Globe and Mail


A year in the life of the Canadian family

Saturday, September 11, 1999
Executive Editor
The Globe and Mail

It started with the searing family-tax debate last winter. Passions ran high in the country over the treatment in the tax code of single-income versus double-income families.

Then, in the spring, came the intersection of a series of seemingly unrelated events. Intellectual activist Fraser Mustard produced a riveting study on early-childhood development for the Ontario government. Suddenly, Premier Mike Harris, once the grinch who stole junior kindergarten, was spouting the benefits of investing in children. At the same time, the slaughters of high- school students in Littleton, Colo., and Taber, Alta., brought home the high costs of failing our children.

All spring, the conversation around The Globe and Mail newsroom was about kids.

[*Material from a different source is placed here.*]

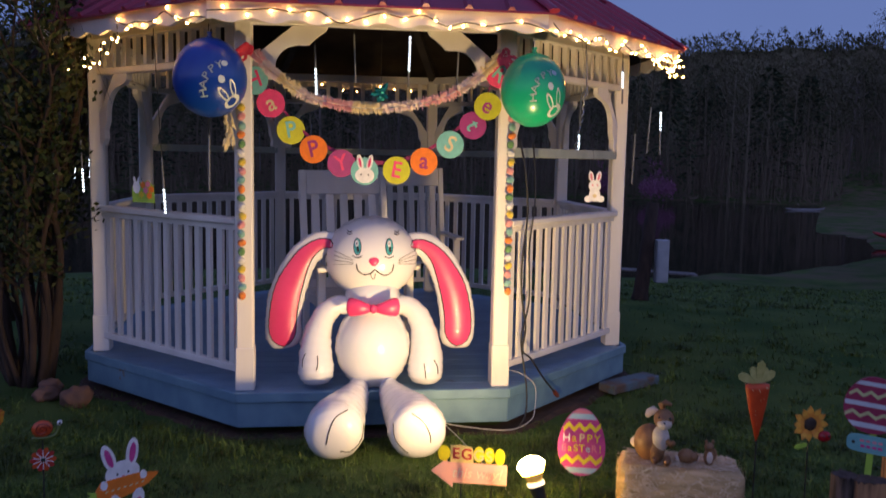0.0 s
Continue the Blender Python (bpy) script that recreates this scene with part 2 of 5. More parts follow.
bm = bmesh.new()
rings = [0.0] + [0.35 * 1.062 ** i for i in range(100)]
rings = [r for r in rings if r < 135] + [170, 260, 420]
NA = 120
prev = None
for r in rings[1:]:
    ring = []
    for i in range(NA):
        a = 2 * math.pi * i / NA
        x, y = EYE0.x + r * math.sin(a), EYE0.y + r * math.cos(a)
        ring.append(bm.verts.new((x, y, ground_z(x, y))))
    if prev is None:
        bm.faces.new(ring[::-1])
    else:
        for i in range(NA):
            bm.faces.new((prev[i], prev[(i + 1) % NA], ring[(i + 1) % NA], ring[i]))
    prev = ring
bmesh.ops.recalc_face_normals(bm, faces=bm.faces[:])
M_LAWN = mat("lawn_soil_and_grass", (0.038, 0.080, 0.020), (0.090, 0.132, 0.036), 0.95, scale=1.3, detail=9, bump=1.0, bscale=38, space="World", spec=0.1)


def dry_bank(m):
    """Straw-coloured dead grass and mud by the water and under the woods, in ragged patches."""
    n, l = m.node_tree.nodes, m.node_tree.links
    b = n["Principled BSDF"]
    src = b.inputs["Base Color"].links[0].from_socket
    g, sep, nz, mx = n.new("ShaderNodeNewGeometry"), n.new("ShaderNodeSeparateXYZ"), n.new("ShaderNodeTexNoise"), n.new("ShaderNodeMix")
    low, far, top, wet = n.new("ShaderNodeMapRange"), n.new("ShaderNodeMapRange"), n.new("ShaderNodeMath"), n.new("ShaderNodeMath")
    for node, a, c in ((low, -1.30, -1.75), (far, 50.0, 62.0)):
        node.inputs[1].default_value, node.inputs[2].default_value = a, c
    nz.inputs["Scale"].default_value, nz.inputs["Detail"].default_value = 0.9, 8
    top.operation, wet.operation, wet.use_clamp = "MAXIMUM", "MULTIPLY", True
    mx.data_type = "RGBA"
    mx.inputs[7].default_value = (0.15, 0.115, 0.075, 1)
    l.new(g.outputs["Position"], sep.inputs[0])
    l.new(g.outputs["Position"], nz.inputs["Vector"])
    l.new(sep.outputs["Z"], low.inputs[0])
    l.new(sep.outputs["Y"], far.inputs[0])
    l.new(low.outputs[0], top.inputs[0])
    l.new(far.outputs[0], top.inputs[1])
    twice = n.new("ShaderNodeMapRange")
    twice.inputs[1].default_value, twice.inputs[2].default_value = 0.40, 0.60
    l.new(nz.outputs[0], twice.inputs[0])
    l.new(top.outputs[0], wet.inputs[0])
    l.new(twice.outputs[0], wet.inputs[1])
    l.new(wet.outputs[0], mx.inputs[0])
    l.new(src, mx.inputs[6])
    l.new(mx.outputs[2], b.inputs["Base Color"])


dry_bank(M_LAWN)
ground = solid("ground", bm, M_LAWN, "dark green mown lawn sloping down to a pond", "lawn", kind="structure", smooth=True)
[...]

Moreover, it seemed that the national debate was also moving onto the same terrain. Our governments were discussing something called a children's agenda. It looked as though children would be the major theme of the federal budget of the year 2000.

It started us thinking.

Newspapers have always been good at reporting on the institutions that provide the mortar for our society -- governments and school boards, courts and stock markets. But how could we get inside the institution that matters the most to Canadians: the bricks themselves, our children, our families.

We decided that this was so important that we would make an unprecedented editorial commitment to probing the state of the Canadian family: the joys and anxieties of the newborn child and newborn parent; the marvels of early childhood; the upsets of adolescence; the travails of teenagers. And, of course, the roller-coaster ride of hope and fear that is being a parent. We would devote a year to the task.

Then we needed the families to chronicle. We dispatched three reporters -- Alanna Mitchell in Calgary, Sean Fine in Toronto and André Picard in Montreal -- to scour their communities for families willing to throw open their lives to our readers.

Alanna attached herself to a host of families living around Chinook Park Elementary School in southwest Calgary; Sean found his motherlode on a single block in the east-Toronto neighbourhood of the Danforth; André tapped into families frequenting the Soares grocery store in the coat-of-many-colours district known as the Plateau.

Other reporters were enlisted to explain the ingredients of a children's agenda and tell us how other countries manage these issues.

To add sinew to our reporting, we commissioned the Angus Reid Group to conduct a massive poll. We surveyed 2,499 Canadians, asking each of them 41 questions. The data were then sliced and diced by Angus Reid vice-president Natalie Lacey, who cross-tabulated the results on the basis of region, age, gender, income, education, voting intention and whether the respondent had children at home.

We also got our Web-page people involved, creating a special Family Matters page on our Web site ( We hope our readers will engage in a running national conversation on what it's like to be parents and children these days. Some of this material will be published in the newspaper on the weekly Family Matters page, which will appear every Friday, starting on Sept. 24.

Just as journalists broke down the doors of Parliament several hundred years ago, we hope this series will cross a new threshold, taking us into the homes of our readers and illuminating that part of their lives that is so much in the public interest -- the raising of their children.